### DATA PROVIDED
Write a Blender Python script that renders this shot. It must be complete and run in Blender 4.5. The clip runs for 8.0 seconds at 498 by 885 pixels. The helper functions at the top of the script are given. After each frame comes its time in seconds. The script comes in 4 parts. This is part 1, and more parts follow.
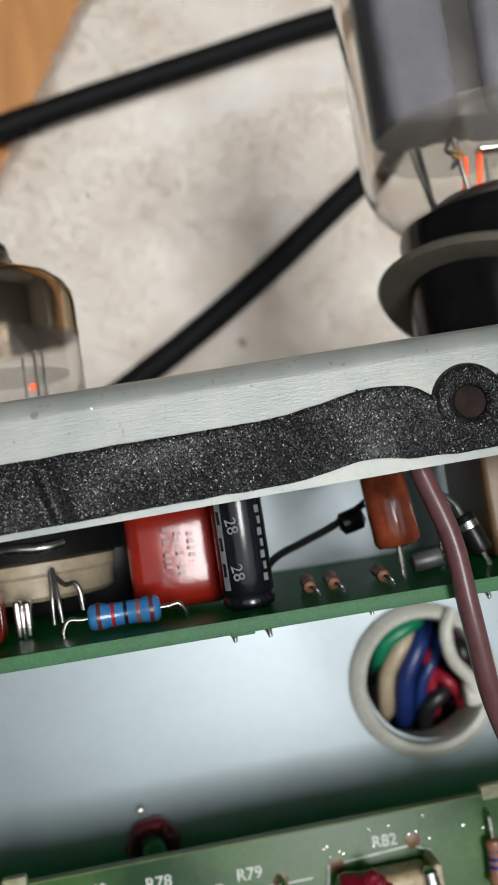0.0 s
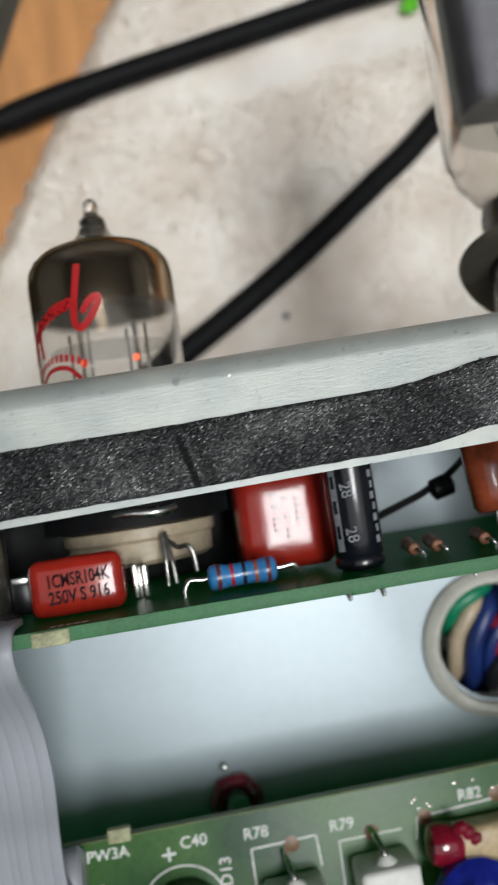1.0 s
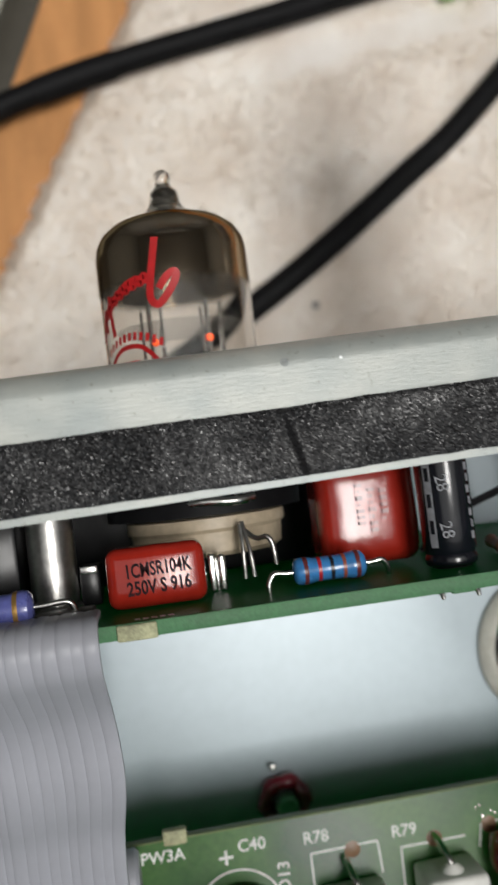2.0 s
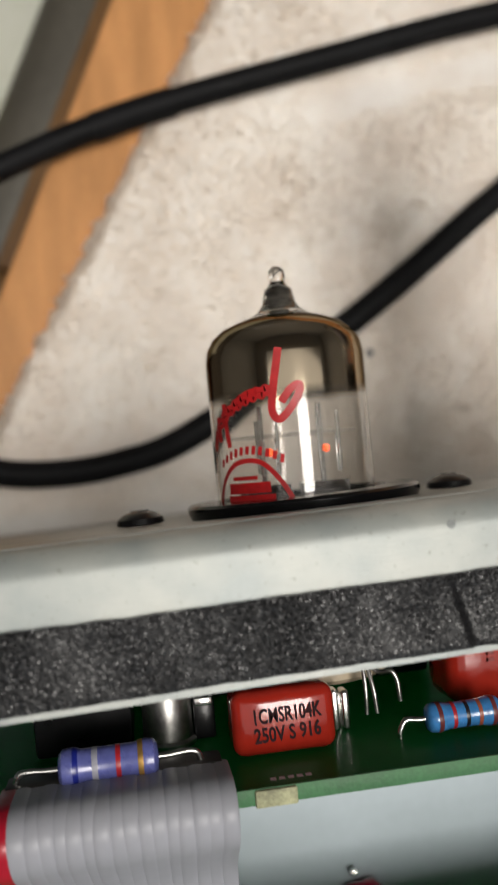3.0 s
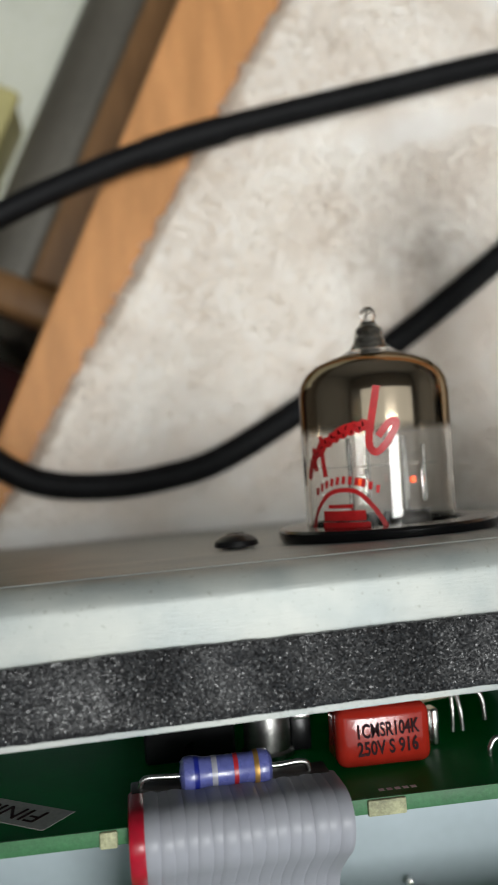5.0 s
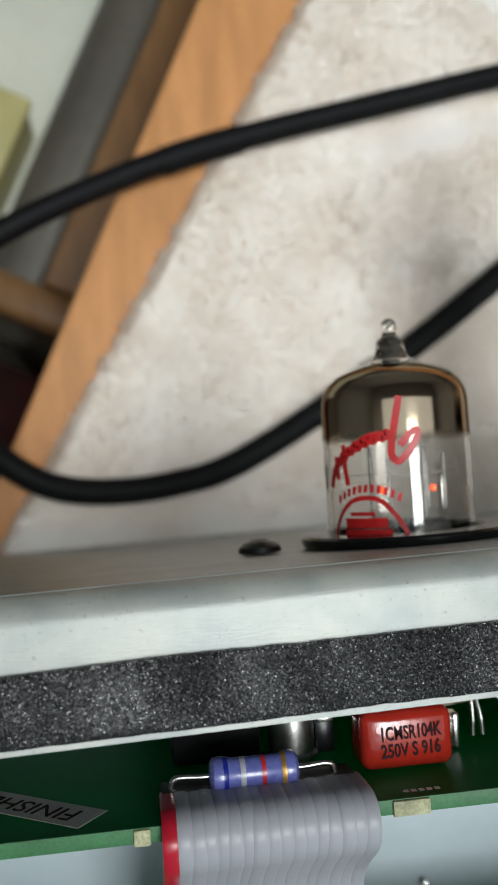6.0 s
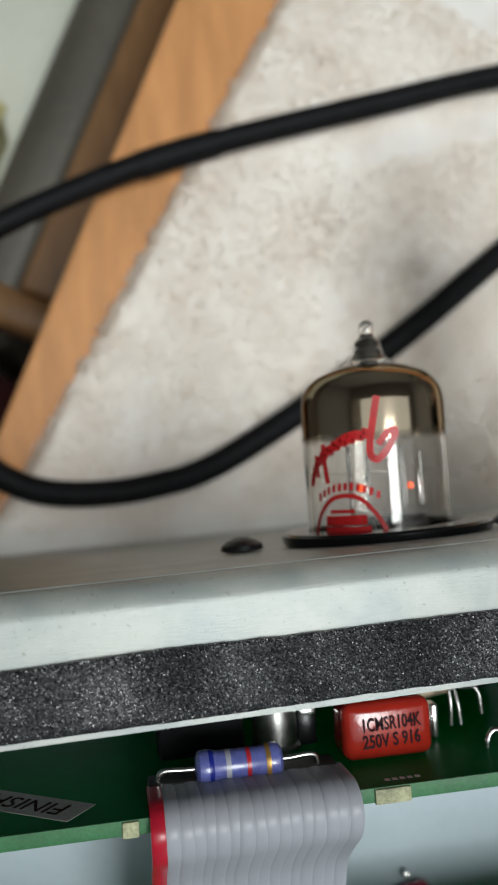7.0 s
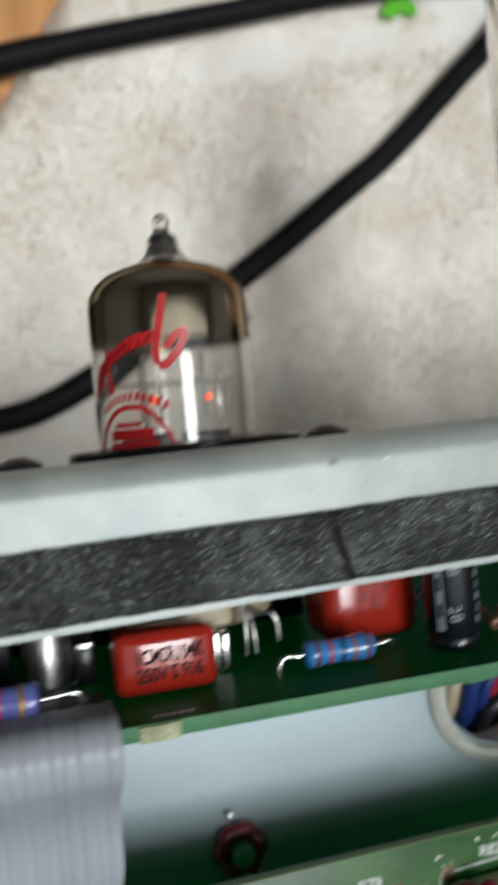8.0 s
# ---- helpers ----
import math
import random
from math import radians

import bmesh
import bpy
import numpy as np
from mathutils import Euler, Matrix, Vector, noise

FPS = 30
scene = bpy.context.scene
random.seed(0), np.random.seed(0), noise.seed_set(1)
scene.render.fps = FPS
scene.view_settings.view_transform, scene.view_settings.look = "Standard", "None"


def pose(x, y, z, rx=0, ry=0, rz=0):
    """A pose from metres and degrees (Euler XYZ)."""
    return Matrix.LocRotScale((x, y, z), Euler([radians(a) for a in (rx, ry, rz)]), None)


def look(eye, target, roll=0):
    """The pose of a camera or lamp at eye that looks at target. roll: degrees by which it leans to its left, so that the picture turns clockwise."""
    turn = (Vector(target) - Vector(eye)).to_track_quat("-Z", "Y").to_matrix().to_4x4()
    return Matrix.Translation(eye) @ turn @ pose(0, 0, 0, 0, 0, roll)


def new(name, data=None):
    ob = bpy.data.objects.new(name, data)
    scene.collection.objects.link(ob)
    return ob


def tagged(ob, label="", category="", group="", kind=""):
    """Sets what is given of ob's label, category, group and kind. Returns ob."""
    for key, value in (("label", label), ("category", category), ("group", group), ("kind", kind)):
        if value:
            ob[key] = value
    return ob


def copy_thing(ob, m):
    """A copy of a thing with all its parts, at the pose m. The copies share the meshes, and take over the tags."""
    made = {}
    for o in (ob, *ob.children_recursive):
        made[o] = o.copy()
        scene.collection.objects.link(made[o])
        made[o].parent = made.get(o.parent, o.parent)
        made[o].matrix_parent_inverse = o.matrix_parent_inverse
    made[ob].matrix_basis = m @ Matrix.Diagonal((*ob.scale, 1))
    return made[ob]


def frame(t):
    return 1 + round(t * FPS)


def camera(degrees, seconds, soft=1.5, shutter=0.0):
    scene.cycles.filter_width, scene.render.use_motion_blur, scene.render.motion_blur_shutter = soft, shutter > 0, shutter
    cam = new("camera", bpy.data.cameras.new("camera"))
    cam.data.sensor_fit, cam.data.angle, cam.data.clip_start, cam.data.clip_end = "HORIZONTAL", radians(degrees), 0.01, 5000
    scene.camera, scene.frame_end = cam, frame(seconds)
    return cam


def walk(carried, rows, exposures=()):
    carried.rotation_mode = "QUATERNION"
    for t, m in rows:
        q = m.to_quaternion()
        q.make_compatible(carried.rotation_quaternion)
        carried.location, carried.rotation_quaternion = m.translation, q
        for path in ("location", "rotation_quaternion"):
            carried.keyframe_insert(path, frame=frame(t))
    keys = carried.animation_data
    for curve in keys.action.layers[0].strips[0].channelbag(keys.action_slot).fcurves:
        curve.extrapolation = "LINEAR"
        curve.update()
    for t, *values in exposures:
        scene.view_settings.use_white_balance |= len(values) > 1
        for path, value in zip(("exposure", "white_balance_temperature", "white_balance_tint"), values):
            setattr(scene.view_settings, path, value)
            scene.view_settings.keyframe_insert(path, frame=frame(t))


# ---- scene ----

### WHAT THE EXERCISE ASKS
Output the data above without changes, apart from leaving out the pictures.

### TASK OUTPUT
Write a Blender Python script that renders this shot. It must be complete and run in Blender 4.5. The clip runs for 8.0 seconds at 498 by 885 pixels. The helper functions at the top of the script are given. After each frame comes its time in seconds. The script comes in 4 parts. This is part 1, and more parts follow.
0.0 s
1.0 s
2.0 s
3.0 s
5.0 s
6.0 s
7.0 s
8.0 s
# ---- helpers ----
import math
import random
from math import radians

import bmesh
import bpy
import numpy as np
from mathutils import Euler, Matrix, Vector, noise

FPS = 30
scene = bpy.context.scene
random.seed(0), np.random.seed(0), noise.seed_set(1)
scene.render.fps = FPS
scene.view_settings.view_transform, scene.view_settings.look = "Standard", "None"


def pose(x, y, z, rx=0, ry=0, rz=0):
    """A pose from metres and degrees (Euler XYZ)."""
    return Matrix.LocRotScale((x, y, z), Euler([radians(a) for a in (rx, ry, rz)]), None)


def look(eye, target, roll=0):
    """The pose of a camera or lamp at eye that looks at target. roll: degrees by which it leans to its left, so that the picture turns clockwise."""
    turn = (Vector(target) - Vector(eye)).to_track_quat("-Z", "Y").to_matrix().to_4x4()
    return Matrix.Translation(eye) @ turn @ pose(0, 0, 0, 0, 0, roll)


def new(name, data=None):
    ob = bpy.data.objects.new(name, data)
    scene.collection.objects.link(ob)
    return ob


def tagged(ob, label="", category="", group="", kind=""):
    """Sets what is given of ob's label, category, group and kind. Returns ob."""
    for key, value in (("label", label), ("category", category), ("group", group), ("kind", kind)):
        if value:
            ob[key] = value
    return ob


def copy_thing(ob, m):
    """A copy of a thing with all its parts, at the pose m. The copies share the meshes, and take over the tags."""
    made = {}
    for o in (ob, *ob.children_recursive):
        made[o] = o.copy()
        scene.collection.objects.link(made[o])
        made[o].parent = made.get(o.parent, o.parent)
        made[o].matrix_parent_inverse = o.matrix_parent_inverse
    made[ob].matrix_basis = m @ Matrix.Diagonal((*ob.scale, 1))
    return made[ob]


def frame(t):
    return 1 + round(t * FPS)


def camera(degrees, seconds, soft=1.5, shutter=0.0):
    scene.cycles.filter_width, scene.render.use_motion_blur, scene.render.motion_blur_shutter = soft, shutter > 0, shutter
    cam = new("camera", bpy.data.cameras.new("camera"))
    cam.data.sensor_fit, cam.data.angle, cam.data.clip_start, cam.data.clip_end = "HORIZONTAL", radians(degrees), 0.01, 5000
    scene.camera, scene.frame_end = cam, frame(seconds)
    return cam


def walk(carried, rows, exposures=()):
    carried.rotation_mode = "QUATERNION"
    for t, m in rows:
        q = m.to_quaternion()
        q.make_compatible(carried.rotation_quaternion)
        carried.location, carried.rotation_quaternion = m.translation, q
        for path in ("location", "rotation_quaternion"):
            carried.keyframe_insert(path, frame=frame(t))
    keys = carried.animation_data
    for curve in keys.action.layers[0].strips[0].channelbag(keys.action_slot).fcurves:
        curve.extrapolation = "LINEAR"
        curve.update()
    for t, *values in exposures:
        scene.view_settings.use_white_balance |= len(values) > 1
        for path, value in zip(("exposure", "white_balance_temperature", "white_balance_tint"), values):
            setattr(scene.view_settings, path, value)
            scene.view_settings.keyframe_insert(path, frame=frame(t))


# ---- scene ----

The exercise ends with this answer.